BRIEF: Determine how many lines of this material contain "scene". Give only the number.

EXCERPTED RECORDS:
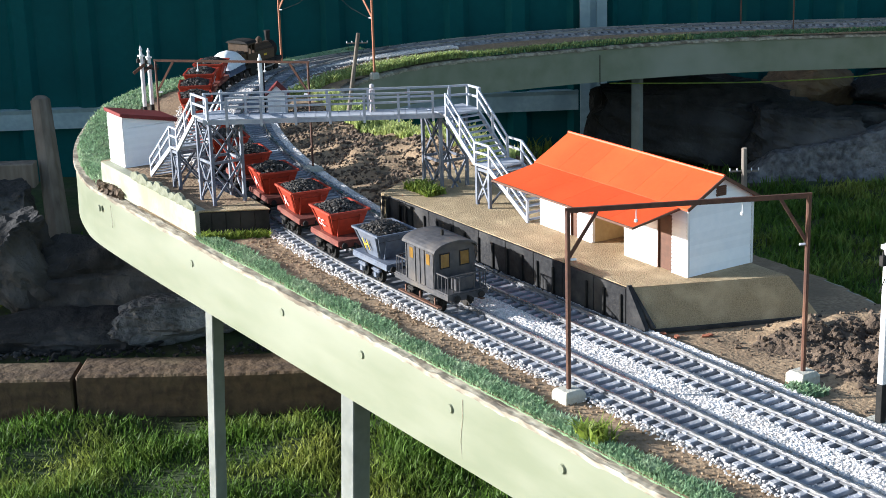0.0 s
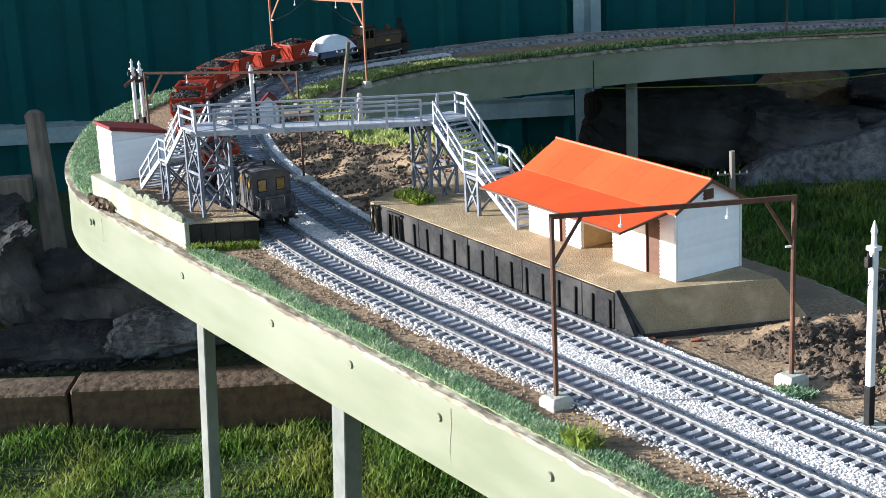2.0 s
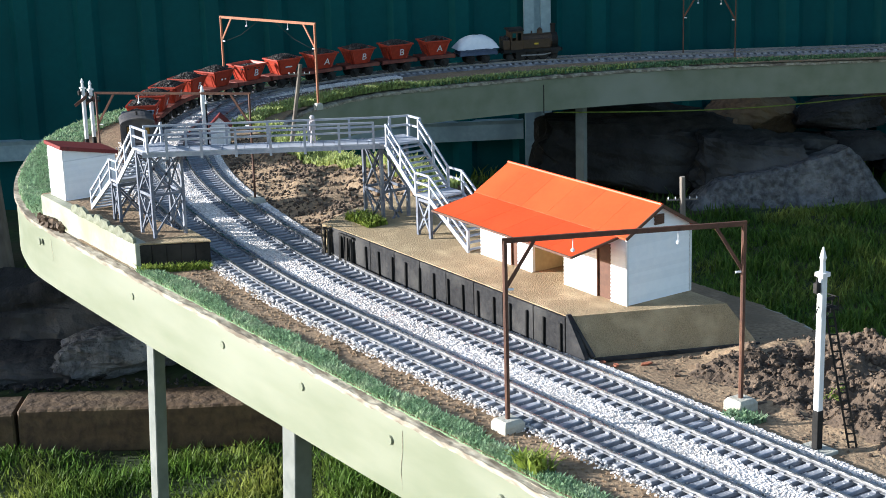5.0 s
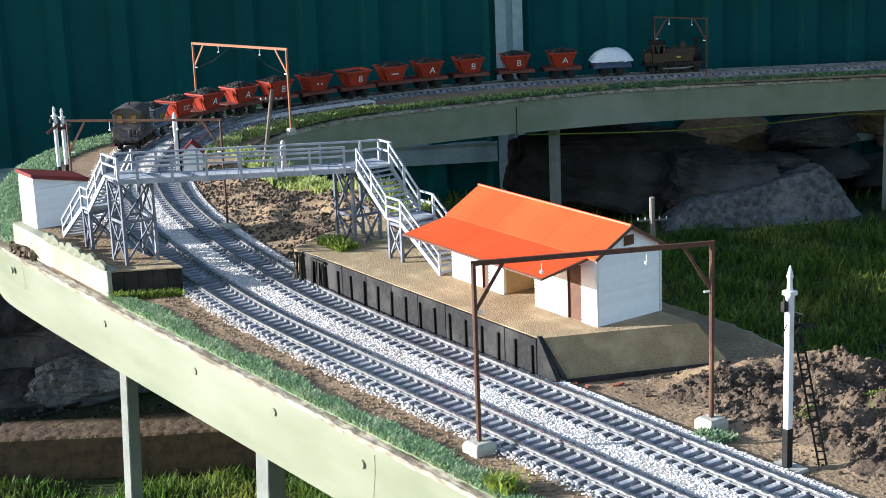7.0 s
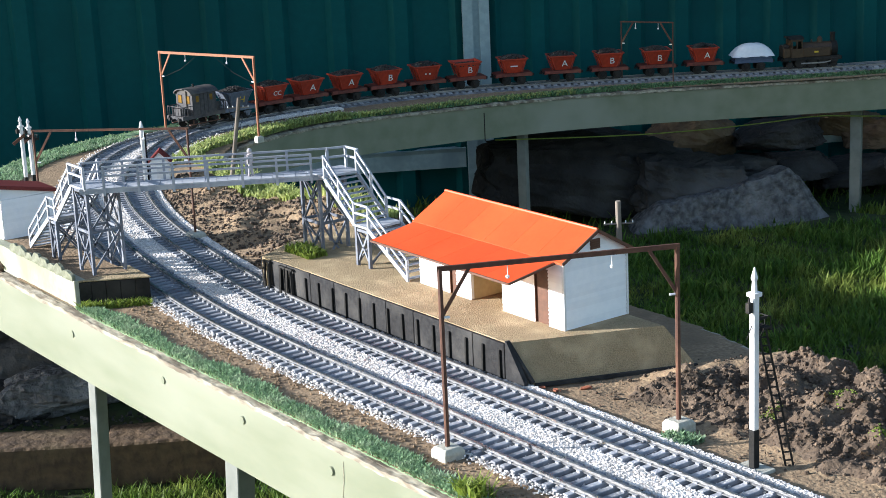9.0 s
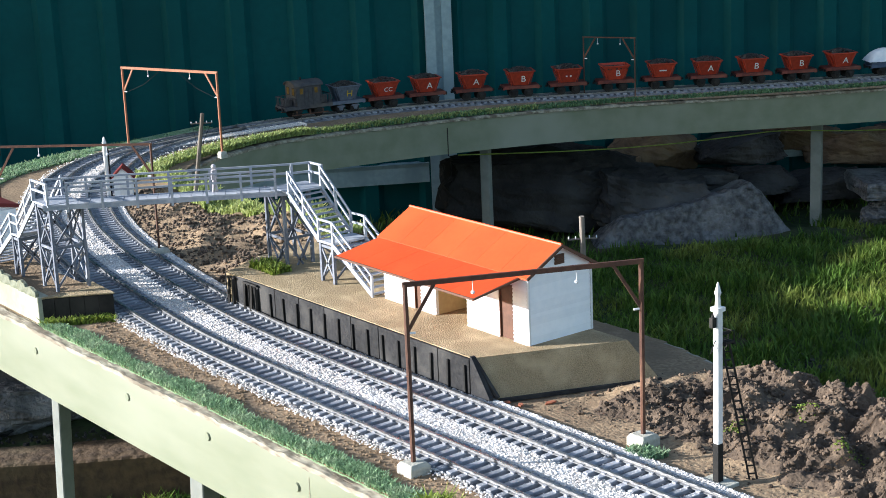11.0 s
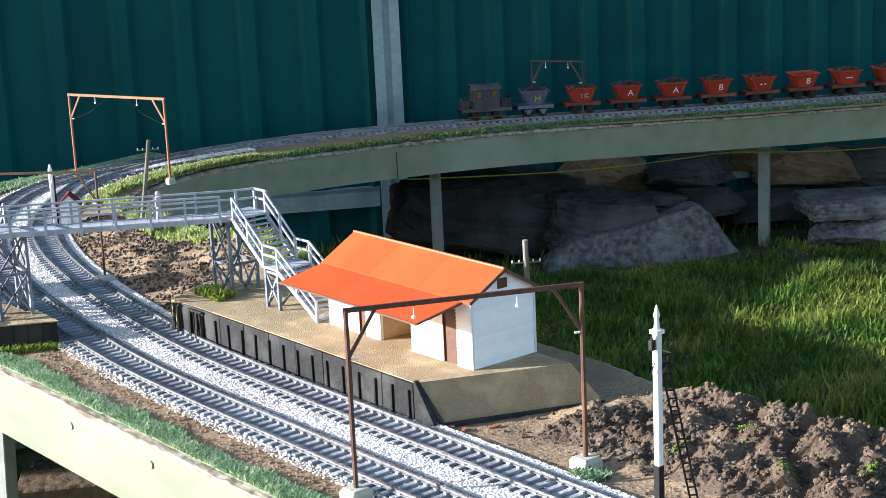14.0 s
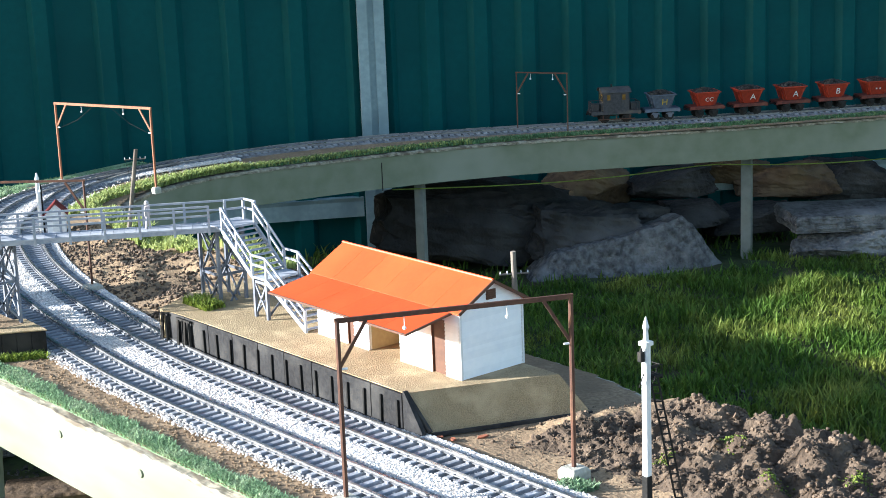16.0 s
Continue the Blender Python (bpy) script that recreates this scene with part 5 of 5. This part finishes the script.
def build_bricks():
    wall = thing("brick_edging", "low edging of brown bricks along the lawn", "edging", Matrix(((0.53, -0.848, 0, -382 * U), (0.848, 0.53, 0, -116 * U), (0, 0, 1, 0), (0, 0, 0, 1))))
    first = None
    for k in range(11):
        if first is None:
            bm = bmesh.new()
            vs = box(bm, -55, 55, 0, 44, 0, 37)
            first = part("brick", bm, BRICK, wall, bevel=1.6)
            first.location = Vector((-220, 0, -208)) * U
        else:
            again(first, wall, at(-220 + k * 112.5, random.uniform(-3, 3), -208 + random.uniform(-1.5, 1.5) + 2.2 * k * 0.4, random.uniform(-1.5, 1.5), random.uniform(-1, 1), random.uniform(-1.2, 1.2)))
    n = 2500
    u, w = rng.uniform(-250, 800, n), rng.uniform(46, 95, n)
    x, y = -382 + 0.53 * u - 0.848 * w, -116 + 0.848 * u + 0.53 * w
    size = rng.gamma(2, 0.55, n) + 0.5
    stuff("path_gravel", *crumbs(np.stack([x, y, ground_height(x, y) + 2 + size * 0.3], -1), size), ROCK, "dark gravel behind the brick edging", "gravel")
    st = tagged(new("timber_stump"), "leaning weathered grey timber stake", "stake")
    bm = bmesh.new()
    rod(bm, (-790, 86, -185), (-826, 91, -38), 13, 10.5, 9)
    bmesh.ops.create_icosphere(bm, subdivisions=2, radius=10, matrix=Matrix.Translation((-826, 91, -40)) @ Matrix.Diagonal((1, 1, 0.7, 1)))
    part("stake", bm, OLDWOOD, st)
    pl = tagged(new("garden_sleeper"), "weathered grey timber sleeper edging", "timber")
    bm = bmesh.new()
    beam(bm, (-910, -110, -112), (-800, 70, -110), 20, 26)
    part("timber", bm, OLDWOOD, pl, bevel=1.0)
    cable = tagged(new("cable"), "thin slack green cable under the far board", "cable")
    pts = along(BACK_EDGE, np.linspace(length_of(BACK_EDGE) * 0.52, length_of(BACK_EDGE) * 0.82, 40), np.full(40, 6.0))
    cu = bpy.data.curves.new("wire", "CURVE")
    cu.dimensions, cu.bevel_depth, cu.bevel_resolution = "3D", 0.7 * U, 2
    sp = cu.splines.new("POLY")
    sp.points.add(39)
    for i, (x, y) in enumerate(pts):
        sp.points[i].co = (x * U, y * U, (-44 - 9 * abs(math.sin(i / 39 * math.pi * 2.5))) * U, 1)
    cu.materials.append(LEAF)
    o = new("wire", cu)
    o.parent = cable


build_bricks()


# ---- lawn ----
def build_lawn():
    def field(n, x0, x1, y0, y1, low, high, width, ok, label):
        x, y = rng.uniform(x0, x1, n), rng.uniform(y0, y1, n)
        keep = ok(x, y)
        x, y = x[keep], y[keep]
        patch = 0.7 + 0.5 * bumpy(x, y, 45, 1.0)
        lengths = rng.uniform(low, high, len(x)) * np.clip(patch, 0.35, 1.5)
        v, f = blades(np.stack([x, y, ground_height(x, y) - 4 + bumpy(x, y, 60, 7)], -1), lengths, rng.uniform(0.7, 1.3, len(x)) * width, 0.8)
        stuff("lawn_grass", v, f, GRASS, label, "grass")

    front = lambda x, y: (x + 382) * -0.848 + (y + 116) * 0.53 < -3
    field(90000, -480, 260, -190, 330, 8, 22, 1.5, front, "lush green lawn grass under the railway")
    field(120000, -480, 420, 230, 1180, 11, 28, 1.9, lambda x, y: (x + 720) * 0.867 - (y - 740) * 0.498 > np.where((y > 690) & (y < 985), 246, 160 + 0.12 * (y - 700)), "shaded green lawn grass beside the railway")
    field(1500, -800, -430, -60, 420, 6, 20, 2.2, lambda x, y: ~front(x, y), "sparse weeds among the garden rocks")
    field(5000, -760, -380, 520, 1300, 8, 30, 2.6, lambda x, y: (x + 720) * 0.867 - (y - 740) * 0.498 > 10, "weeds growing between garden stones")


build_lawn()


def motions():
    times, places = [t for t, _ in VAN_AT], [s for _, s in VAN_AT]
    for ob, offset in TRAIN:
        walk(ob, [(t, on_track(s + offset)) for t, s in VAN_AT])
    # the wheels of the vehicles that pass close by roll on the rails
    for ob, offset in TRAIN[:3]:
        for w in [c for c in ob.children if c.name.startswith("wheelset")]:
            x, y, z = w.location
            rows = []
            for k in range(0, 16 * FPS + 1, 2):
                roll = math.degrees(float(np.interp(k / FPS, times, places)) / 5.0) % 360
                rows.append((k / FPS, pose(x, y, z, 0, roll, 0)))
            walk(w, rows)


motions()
--
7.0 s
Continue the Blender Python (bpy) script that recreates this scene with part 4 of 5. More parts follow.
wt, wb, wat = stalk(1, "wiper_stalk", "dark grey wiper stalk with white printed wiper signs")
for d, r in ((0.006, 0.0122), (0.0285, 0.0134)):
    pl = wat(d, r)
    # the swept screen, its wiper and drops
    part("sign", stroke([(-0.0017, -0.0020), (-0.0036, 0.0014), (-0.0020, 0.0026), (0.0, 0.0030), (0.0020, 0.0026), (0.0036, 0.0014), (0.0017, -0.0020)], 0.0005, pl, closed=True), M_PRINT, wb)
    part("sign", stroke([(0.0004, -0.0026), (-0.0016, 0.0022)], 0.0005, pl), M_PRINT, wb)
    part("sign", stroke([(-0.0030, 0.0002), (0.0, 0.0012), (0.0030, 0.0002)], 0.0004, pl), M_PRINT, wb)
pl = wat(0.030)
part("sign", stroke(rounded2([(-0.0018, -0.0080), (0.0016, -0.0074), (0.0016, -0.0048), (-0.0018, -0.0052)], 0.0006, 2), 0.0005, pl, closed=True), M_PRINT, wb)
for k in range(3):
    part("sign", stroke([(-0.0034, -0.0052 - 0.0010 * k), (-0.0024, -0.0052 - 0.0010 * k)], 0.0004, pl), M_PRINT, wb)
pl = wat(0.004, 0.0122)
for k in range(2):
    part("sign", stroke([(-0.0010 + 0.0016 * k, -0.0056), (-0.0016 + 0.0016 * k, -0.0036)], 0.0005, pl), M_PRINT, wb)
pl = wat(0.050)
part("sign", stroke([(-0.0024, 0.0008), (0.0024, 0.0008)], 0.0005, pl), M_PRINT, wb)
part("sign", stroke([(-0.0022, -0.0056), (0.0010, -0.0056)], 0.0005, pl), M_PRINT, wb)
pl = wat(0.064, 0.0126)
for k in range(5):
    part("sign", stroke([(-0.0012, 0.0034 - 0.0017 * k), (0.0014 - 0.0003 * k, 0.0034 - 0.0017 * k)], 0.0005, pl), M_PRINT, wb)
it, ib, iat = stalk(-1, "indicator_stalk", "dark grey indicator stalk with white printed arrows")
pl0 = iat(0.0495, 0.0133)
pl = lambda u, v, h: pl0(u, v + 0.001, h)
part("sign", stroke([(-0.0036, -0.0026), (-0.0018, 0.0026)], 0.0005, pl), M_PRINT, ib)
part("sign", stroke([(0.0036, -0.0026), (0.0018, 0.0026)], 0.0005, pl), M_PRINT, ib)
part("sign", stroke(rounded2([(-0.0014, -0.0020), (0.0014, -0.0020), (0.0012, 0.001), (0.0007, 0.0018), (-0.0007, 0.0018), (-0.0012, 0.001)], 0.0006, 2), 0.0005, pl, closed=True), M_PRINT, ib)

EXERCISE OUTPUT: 2